### What is needed
Report the count of lines below that include "part", without any other text.

### Raw data
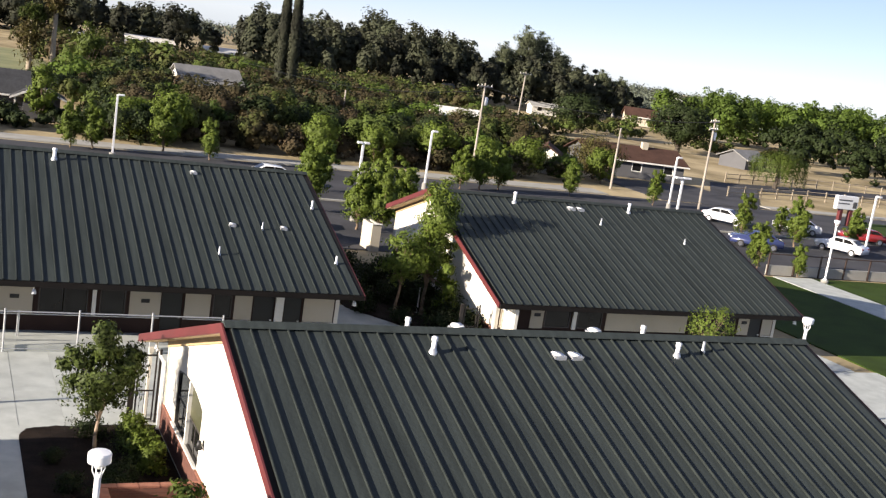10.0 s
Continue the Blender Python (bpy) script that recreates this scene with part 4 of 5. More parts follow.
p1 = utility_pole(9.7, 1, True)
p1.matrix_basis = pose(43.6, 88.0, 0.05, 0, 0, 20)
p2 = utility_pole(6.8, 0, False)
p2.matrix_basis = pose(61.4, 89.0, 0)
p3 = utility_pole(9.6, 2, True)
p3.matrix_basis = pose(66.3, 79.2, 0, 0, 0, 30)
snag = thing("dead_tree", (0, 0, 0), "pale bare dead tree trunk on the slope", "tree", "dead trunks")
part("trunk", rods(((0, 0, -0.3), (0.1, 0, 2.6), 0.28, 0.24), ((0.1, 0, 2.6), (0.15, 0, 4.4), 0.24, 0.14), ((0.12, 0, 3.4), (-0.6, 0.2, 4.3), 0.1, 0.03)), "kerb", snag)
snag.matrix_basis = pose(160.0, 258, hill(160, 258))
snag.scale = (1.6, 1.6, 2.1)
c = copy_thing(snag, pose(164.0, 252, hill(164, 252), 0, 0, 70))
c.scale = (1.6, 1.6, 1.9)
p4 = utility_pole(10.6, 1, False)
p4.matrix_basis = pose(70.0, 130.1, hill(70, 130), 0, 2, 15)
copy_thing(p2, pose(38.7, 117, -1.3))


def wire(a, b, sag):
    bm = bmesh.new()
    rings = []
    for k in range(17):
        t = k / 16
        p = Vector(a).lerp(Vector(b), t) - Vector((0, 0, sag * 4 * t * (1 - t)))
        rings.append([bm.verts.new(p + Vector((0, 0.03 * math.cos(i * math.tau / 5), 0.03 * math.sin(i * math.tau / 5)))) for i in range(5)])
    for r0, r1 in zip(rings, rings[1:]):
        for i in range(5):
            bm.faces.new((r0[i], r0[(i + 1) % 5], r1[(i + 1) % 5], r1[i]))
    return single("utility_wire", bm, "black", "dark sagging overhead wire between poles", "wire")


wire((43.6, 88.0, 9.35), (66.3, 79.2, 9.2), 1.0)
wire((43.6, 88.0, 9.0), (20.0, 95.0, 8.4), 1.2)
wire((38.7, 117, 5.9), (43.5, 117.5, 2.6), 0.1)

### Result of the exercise
2